Sociology, Department of

 

Department of Sociology: Faculty Publications

The Effects of Spanish-Language Materials in a Local Area ABS Mixed-Mode Survey on Response Rates and Sample Composition: An Experiment

ORCID IDs

Olson https://orcid.org/0000-0002-8004-0226

Ding https://orcid.org/0009-0001-1766-8512

Document Type

Article

Date of this Version

2025

Citation

Survey Practice (2025) 19(special issue)

doi: 10.29115/SP-2024-0019

Comments

Open access

License: CC BY-NC-ND 4.0

Abstract

Including respondents who speak languages other than English is crucial for accurately representing the population. Past experiments in the United States have often focused on geographic areas with high concentrations of Spanish-language speakers.

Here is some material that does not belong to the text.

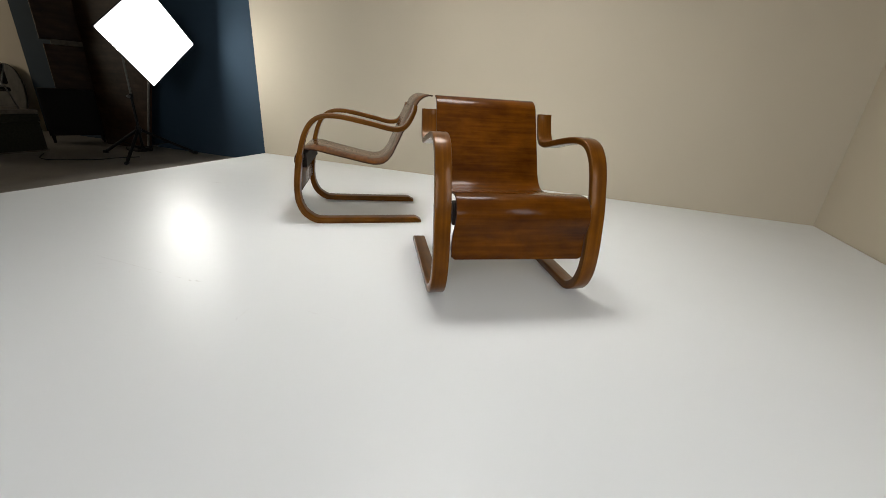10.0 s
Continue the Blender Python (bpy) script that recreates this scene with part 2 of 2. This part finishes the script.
structure("ceiling", box_bm(WEST - 0.2, SOUTH - 0.2, TOP, WALL_X + 0.2, WALL_Y + 0.2, TOP + 0.2), CEIL, "plain grey painted studio ceiling", "ceiling")
# unseen wall behind the camera, dark to cut bounce, with two assumed window openings
for x0, x1, z0, z1 in ((WEST, -0.95, LOW, TOP), (0.25, 1.7, LOW, TOP), (3.2, WALL_X + 0.2, LOW, TOP), (-0.95, 0.25, LOW, 1.0), (-0.95, 0.25, 2.5, TOP), (1.7, 3.2, LOW, 1.0), (1.7, 3.2, 2.5, TOP)):
    structure("wall_south", box_bm(x0, SOUTH - 0.2, z0, x1, SOUTH, z1), BLUE, "unseen dark blue wall, made dark to cut bounce, with assumed window openings", "wall")
# added out of view: blocks window light from the area left of the stage
structure("light_blocking_wall", box_bm(-1.45, SOUTH, LOW, -1.33, 0.72, TOP), BLUE, "unseen dark blue partition added to keep light off the side area", "wall")


def stage():
    """The white painted platform: top flush, a slightly skewed free edge."""
    bm = bmesh.new()
    rim = [(-1.15, -1.5), (WALL_X - 0.002, -1.5), (WALL_X - 0.002, WALL_Y - 0.002), (BLUE_X, WALL_Y - 0.002), (-1.235, 2.0), (-1.175, 0.9)]
    top = [bm.verts.new((x, y, 0)) for x, y in rim]
    bot = [bm.verts.new((x, y, LOW + 0.002)) for x, y in rim]
    bm.faces.new(top)
    bm.faces.new(bot[::-1])
    for i in range(len(rim)):
        j = (i + 1) % len(rim)
        bm.faces.new((top[i], bot[i], bot[j], top[j])).material_index = 0
    edge = [e for e in bm.edges if all(v.co.z > -0.01 for v in e.verts)]
    bmesh.ops.bevel(bm, geom=edge, offset=0.004, segments=2, affect="EDGES")
    return structure("stage_floor", bm, STAGE, "low white painted stage floor with satin gloss and scuffs", "floor")


floor = stage()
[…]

The effects of including Spanish-language materials in push-to-web surveys for geographic areas with fewer Spanish-language speakers are underexplored. We conducted an experiment in the 2023 Central Nebraska Labor Availability Survey (American Association for Public Opinion Research [AAPOR] Response Rate 2 [RR2]=15.5%, n=1,422), a concurrent mixed-mode web-and-mail survey of adults living in the central part of Nebraska. About 7% of all adults in Nebraska and almost 12% of adults in this area speak Spanish at home. All survey materials were translated from English to Spanish using a committee approach. Addresses (n=9,500) were randomly assigned to receive either English-only materials or the materials in both English and Spanish; all households could access a Spanish-language web questionnaire. Adding Spanish-language materials significantly decreased the response rate, yielded few Spanish-language responses, but brought in younger adults, yielding a more representative sample based on age. Mode selection varied across language use; 66.7% of respondents overall answered by mail, but mail was used by 85.7% of Spanish-language respondents.